The Ouchi Illusion
- The Ouchi illusion, illustrated above, is an illusion named after its inventor, Japanese artist Hajime Ouchi. In this illusion, the central disk seems to float above the checkered background when moving the eyes around while viewing the figure. Scrolling the image horizontally or vertically give a much stronger effect.
The illusion is caused by random eye movements, which are independent in the horizontal and vertical directions. However, the two types of patterns in the figure nearly eliminate the effect of the eye movements parallel to each type of pattern. Consequently, the neurons stimulated by the disk convey the signal that the disk jitters due to the horizontal component of the eye movements, while the neurons stimulated by the background convey the signal that movements are due to the independent vertical component. Since the two regions jitter independently, the brain interprets the regions as corresponding to separate independent objects.

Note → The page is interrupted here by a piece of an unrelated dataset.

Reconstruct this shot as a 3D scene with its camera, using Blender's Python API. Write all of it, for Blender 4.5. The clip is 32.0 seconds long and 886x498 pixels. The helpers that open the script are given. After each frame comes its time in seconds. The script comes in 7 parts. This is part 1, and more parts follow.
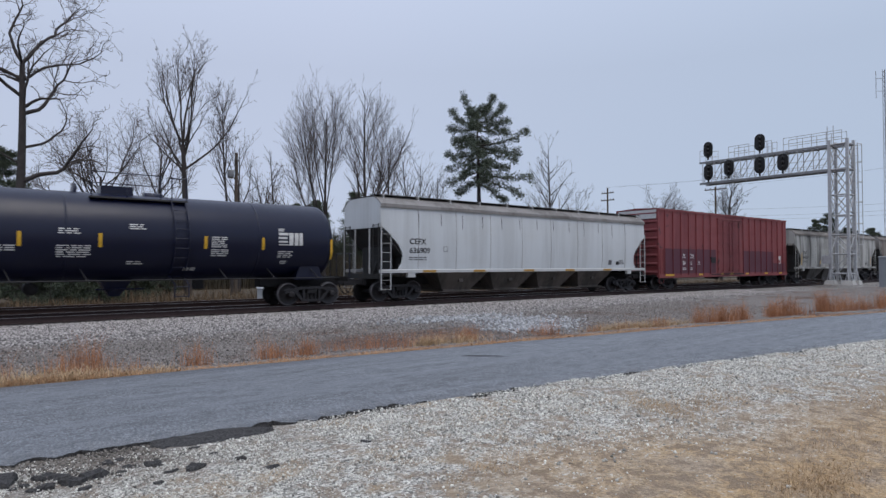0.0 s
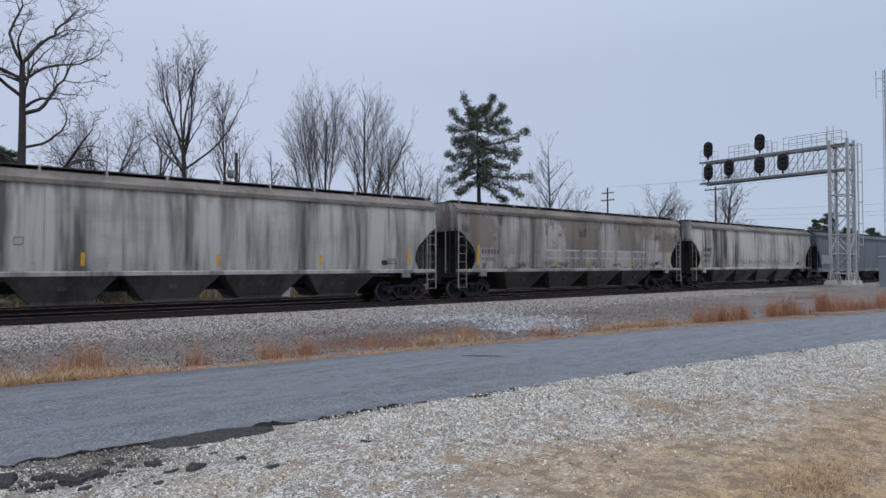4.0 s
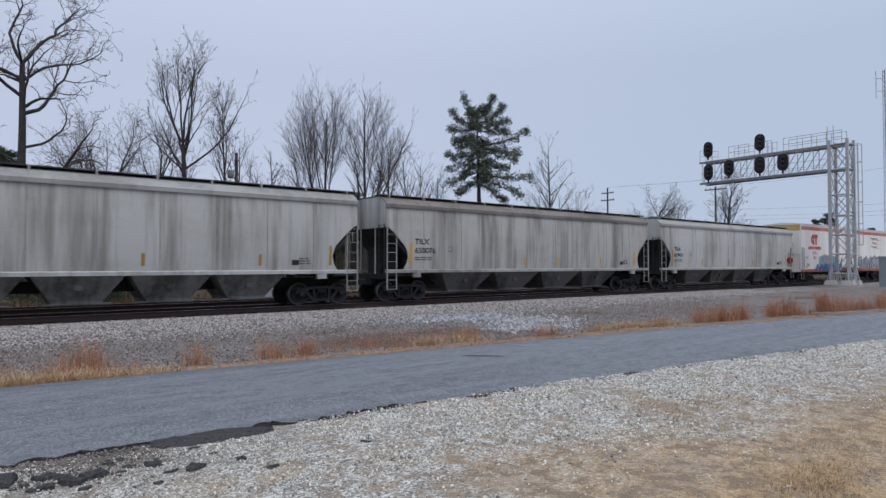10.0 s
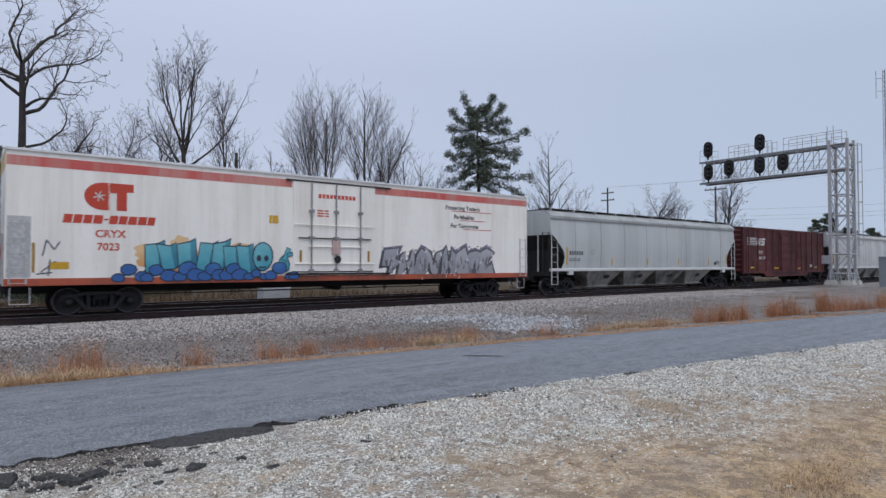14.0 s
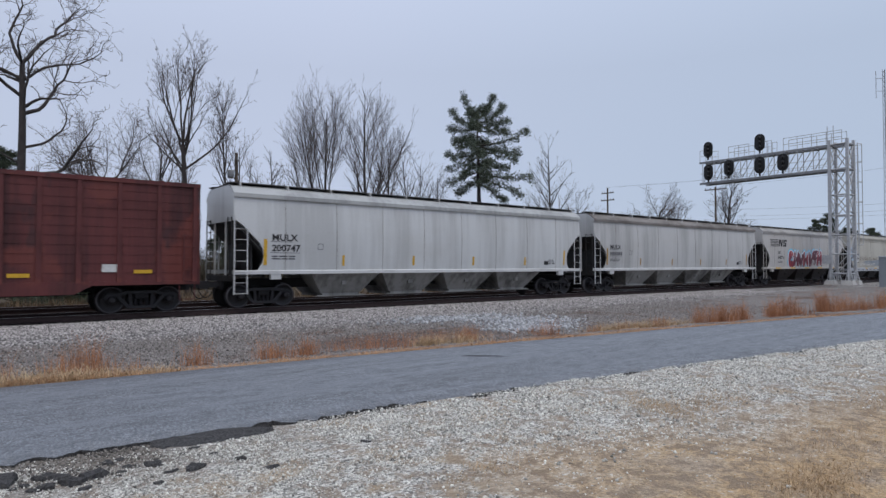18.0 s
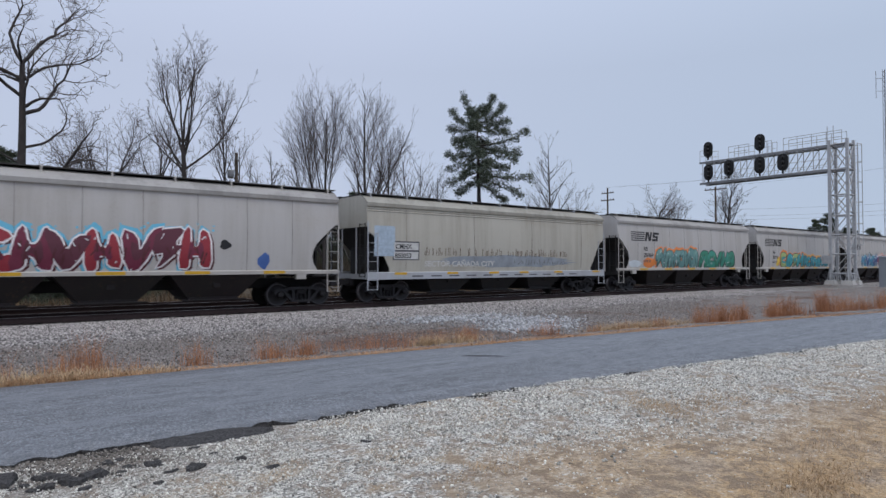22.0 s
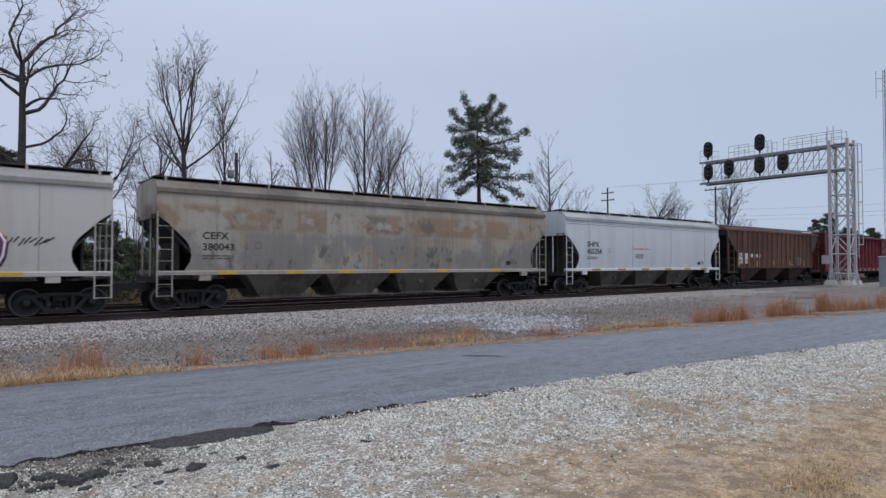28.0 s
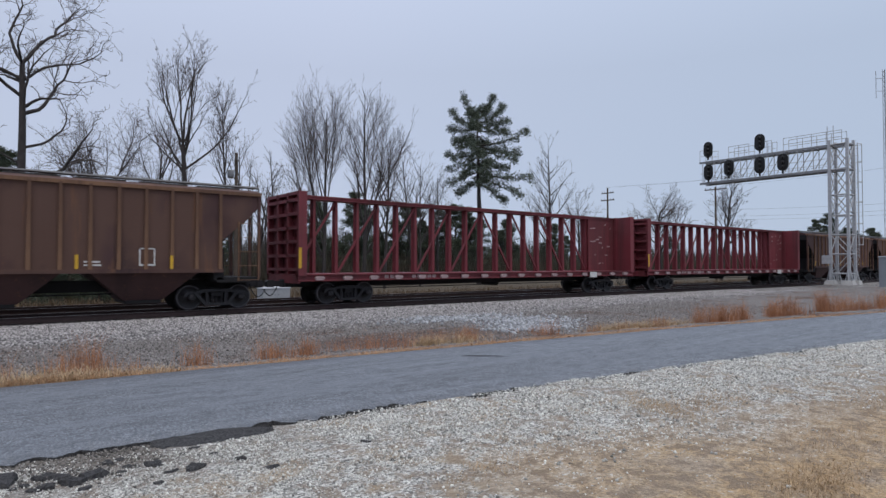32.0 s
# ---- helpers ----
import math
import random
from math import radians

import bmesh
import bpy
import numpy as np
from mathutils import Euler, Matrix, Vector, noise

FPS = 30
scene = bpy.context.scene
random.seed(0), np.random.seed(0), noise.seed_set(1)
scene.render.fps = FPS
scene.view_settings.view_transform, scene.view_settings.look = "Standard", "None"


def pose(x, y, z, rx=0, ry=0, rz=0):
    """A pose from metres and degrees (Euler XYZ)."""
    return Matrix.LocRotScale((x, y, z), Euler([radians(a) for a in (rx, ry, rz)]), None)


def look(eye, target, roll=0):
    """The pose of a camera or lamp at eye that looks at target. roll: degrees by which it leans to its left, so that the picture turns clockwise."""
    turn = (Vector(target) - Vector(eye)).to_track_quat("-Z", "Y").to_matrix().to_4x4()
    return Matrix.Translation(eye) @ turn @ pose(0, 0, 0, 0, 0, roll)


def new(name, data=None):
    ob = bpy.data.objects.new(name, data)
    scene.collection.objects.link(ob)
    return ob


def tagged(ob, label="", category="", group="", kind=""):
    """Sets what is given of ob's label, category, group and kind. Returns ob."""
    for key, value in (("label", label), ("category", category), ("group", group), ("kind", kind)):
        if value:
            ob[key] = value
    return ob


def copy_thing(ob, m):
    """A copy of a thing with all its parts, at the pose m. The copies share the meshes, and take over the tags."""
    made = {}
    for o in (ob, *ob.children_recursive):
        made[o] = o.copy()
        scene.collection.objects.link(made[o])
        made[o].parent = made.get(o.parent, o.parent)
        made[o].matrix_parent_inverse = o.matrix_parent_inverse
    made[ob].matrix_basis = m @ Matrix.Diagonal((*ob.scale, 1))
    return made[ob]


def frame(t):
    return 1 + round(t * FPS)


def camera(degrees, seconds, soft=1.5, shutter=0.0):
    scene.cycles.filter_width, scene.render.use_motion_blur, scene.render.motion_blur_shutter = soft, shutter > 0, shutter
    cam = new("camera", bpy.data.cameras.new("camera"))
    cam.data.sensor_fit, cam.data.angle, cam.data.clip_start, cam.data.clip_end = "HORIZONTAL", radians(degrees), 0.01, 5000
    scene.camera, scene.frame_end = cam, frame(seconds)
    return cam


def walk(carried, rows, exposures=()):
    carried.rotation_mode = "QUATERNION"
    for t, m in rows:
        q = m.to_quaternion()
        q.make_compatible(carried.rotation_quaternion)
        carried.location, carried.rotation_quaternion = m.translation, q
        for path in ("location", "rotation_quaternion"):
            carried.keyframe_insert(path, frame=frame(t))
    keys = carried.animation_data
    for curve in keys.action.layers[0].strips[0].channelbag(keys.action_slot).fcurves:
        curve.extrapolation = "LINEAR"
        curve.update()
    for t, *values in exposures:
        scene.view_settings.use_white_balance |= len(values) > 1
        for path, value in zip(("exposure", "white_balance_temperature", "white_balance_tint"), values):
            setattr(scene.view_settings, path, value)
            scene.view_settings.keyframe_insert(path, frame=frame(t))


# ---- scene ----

S., our conversation left me thinking about the question of images, and the ones we try to present of ourselves. It's funny, because I think a have a 'working me', a 'home life me' and a million other little mini-me's that people see throughout the days.
People who know me well, know all the insecurities and fears that chomp away at my ego. They know that I worry about my weight, my work, getting into law school, moving out of my parents' home, etc., etc. But to most others, I try pretty hard to keep up a front of maturity, confidence and stability.
In an ideal world, we wouldn't have to worry about letting our guard down. Work-place bullies wouldn't exist and neither would catty women who are just waiting to pounce. But, as a woman today, especially, we have to be careful about the image we create. All it takes is a tearful breakdown at work or two or a few ill-timed words during 'that time of the month' and we're seen as weak. How to fight fire with fire while recognizing that we're not robots, but human beings! (My office is all women and for once, we're all FRIENDLY, SUPPORTIVE and UNDERSTANDING!! What luck!)
On the other hand, home time for me, has been a time where I've made the least effort to censor myself or the 'real me', sometimes to the detriment of my relationships. Knowing that family will always be there has made it easy to take advantage of the home.
It's hard to find a balance between being 'you', being what you want others to see and nurturing relationships and loved ones.